— GIVEN EXERCISE —
Give back, exactly as it appears, the run of lines opening with the one containing "2. This part finishes the script." and closing with the one containing "(3.42, zc +". Nothing outside that run should appear.
+-------+
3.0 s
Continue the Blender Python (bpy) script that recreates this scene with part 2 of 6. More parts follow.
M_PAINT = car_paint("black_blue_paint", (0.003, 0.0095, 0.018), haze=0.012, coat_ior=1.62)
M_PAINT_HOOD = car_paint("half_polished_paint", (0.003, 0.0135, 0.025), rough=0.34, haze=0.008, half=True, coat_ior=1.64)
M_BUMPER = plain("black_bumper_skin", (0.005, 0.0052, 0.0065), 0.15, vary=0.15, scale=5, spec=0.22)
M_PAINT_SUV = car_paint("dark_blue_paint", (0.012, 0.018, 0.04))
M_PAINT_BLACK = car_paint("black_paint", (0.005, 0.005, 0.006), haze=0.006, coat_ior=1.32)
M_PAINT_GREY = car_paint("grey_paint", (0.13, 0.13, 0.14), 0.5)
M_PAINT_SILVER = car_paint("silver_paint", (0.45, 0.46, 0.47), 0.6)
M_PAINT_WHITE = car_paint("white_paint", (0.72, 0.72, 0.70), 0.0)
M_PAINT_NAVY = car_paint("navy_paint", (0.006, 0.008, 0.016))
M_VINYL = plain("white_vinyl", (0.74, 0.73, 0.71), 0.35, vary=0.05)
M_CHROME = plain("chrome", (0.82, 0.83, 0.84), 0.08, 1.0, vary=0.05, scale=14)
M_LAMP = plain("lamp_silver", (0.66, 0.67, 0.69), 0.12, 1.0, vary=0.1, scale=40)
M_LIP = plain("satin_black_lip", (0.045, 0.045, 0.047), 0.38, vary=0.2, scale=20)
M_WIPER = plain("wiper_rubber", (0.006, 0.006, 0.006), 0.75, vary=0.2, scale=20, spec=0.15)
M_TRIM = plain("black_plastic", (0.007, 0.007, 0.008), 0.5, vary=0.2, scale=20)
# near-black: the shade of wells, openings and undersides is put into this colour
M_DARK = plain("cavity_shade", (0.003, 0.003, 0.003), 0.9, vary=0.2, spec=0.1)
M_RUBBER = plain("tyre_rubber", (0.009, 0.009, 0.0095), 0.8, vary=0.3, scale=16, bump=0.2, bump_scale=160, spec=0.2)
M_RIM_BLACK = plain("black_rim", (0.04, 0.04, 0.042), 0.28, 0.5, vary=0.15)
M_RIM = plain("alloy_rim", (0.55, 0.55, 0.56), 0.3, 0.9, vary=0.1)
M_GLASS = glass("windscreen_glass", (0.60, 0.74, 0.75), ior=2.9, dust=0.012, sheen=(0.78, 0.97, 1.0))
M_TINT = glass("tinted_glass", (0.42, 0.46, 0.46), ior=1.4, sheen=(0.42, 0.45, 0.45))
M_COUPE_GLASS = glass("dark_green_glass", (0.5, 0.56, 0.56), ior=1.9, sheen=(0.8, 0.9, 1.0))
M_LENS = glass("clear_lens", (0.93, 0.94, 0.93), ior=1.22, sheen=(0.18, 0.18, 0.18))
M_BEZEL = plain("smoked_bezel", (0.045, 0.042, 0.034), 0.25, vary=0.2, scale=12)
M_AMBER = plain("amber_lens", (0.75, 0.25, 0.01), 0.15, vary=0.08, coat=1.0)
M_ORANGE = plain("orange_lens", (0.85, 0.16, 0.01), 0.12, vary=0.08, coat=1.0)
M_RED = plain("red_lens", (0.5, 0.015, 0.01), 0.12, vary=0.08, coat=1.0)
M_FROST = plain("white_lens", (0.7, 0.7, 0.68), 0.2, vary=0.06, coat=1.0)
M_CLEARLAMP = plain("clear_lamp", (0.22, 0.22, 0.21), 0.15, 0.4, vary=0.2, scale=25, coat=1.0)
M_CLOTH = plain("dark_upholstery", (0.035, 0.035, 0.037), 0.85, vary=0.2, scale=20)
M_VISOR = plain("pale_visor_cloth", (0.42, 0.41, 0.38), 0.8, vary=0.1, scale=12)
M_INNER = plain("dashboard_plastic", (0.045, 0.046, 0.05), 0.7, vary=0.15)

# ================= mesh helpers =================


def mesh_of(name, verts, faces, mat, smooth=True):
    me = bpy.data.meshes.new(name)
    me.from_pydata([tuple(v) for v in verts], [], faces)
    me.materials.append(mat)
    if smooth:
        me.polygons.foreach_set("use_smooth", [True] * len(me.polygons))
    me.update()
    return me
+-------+
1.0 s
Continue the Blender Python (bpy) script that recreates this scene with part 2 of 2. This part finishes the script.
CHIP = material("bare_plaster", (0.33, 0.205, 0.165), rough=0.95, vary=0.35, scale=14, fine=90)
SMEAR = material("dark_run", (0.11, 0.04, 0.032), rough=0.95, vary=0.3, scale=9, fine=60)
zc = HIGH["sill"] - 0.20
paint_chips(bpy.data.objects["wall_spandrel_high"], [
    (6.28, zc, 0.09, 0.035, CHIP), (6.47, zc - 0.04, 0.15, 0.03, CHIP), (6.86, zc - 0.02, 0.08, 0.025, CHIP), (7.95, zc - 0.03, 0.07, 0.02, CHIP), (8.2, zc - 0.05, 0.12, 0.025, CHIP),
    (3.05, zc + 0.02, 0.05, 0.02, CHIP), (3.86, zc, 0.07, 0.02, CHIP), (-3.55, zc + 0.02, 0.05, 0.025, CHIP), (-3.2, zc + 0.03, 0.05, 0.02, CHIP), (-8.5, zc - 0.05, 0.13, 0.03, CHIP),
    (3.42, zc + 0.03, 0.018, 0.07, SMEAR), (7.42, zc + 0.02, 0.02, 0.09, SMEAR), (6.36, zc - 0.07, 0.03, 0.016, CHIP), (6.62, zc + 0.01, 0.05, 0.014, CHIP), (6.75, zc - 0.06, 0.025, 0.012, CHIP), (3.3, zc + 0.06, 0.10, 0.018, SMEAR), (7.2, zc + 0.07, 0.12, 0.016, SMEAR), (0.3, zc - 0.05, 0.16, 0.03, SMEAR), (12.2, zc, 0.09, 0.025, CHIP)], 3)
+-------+
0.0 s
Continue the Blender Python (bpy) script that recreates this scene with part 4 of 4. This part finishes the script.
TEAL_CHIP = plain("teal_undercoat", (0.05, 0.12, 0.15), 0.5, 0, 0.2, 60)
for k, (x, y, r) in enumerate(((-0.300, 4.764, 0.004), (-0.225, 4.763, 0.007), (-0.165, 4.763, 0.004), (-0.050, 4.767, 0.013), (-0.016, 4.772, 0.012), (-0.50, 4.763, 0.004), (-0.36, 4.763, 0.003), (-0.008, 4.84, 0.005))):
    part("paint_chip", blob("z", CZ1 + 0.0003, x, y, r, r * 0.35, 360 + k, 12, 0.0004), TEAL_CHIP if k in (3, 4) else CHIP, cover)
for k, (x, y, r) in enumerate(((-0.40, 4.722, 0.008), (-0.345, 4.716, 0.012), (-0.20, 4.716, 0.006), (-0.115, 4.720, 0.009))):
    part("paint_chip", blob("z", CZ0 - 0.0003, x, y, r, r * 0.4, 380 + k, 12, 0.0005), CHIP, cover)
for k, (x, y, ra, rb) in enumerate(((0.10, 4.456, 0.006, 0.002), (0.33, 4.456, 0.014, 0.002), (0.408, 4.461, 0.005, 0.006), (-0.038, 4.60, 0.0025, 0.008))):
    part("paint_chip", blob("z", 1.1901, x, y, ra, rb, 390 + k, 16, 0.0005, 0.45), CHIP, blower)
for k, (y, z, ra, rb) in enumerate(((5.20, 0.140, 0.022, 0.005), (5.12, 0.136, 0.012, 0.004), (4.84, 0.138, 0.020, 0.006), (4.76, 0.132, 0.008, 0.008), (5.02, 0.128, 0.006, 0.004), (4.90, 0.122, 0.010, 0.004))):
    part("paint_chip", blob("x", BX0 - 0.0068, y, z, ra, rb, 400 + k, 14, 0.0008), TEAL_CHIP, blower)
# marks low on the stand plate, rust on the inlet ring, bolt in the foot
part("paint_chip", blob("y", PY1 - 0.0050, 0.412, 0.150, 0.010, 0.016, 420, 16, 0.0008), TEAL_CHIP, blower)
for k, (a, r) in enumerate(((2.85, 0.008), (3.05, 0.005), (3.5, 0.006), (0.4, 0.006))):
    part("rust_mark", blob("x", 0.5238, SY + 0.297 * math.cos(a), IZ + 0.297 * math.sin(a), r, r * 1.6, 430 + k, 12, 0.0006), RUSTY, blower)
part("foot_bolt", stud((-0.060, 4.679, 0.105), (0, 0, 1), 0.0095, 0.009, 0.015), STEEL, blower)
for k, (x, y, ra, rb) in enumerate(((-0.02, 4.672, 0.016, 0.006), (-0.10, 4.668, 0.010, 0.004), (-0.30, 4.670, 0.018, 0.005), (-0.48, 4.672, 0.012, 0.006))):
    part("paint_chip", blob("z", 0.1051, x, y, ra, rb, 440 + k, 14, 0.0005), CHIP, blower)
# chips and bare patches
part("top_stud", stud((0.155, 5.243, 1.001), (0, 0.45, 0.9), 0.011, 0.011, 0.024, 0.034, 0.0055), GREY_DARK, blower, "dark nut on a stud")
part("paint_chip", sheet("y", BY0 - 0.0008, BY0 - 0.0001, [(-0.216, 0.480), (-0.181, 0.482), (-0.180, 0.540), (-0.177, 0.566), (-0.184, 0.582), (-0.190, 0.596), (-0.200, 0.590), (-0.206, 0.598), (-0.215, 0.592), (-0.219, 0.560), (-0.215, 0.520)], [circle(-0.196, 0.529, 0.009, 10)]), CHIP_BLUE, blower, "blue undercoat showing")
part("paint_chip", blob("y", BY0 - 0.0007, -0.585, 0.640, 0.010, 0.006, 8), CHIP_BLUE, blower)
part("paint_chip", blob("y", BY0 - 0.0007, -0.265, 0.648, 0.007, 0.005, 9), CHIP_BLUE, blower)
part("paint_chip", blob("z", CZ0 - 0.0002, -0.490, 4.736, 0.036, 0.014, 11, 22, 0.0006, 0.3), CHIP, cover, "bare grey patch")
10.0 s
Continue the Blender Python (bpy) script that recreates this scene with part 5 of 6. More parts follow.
+-------+
— ANSWER TO THE TASK —
Continue the Blender Python (bpy) script that recreates this scene with part 2 of 2. This part finishes the script.
CHIP = material("bare_plaster", (0.33, 0.205, 0.165), rough=0.95, vary=0.35, scale=14, fine=90)
SMEAR = material("dark_run", (0.11, 0.04, 0.032), rough=0.95, vary=0.3, scale=9, fine=60)
zc = HIGH["sill"] - 0.20
paint_chips(bpy.data.objects["wall_spandrel_high"], [
    (6.28, zc, 0.09, 0.035, CHIP), (6.47, zc - 0.04, 0.15, 0.03, CHIP), (6.86, zc - 0.02, 0.08, 0.025, CHIP), (7.95, zc - 0.03, 0.07, 0.02, CHIP), (8.2, zc - 0.05, 0.12, 0.025, CHIP),
    (3.05, zc + 0.02, 0.05, 0.02, CHIP), (3.86, zc, 0.07, 0.02, CHIP), (-3.55, zc + 0.02, 0.05, 0.025, CHIP), (-3.2, zc + 0.03, 0.05, 0.02, CHIP), (-8.5, zc - 0.05, 0.13, 0.03, CHIP),
    (3.42, zc + 0.03, 0.018, 0.07, SMEAR), (7.42, zc + 0.02, 0.02, 0.09, SMEAR), (6.36, zc - 0.07, 0.03, 0.016, CHIP), (6.62, zc + 0.01, 0.05, 0.014, CHIP), (6.75, zc - 0.06, 0.025, 0.012, CHIP), (3.3, zc + 0.06, 0.10, 0.018, SMEAR), (7.2, zc + 0.07, 0.12, 0.016, SMEAR), (0.3, zc - 0.05, 0.16, 0.03, SMEAR), (12.2, zc, 0.09, 0.025, CHIP)], 3)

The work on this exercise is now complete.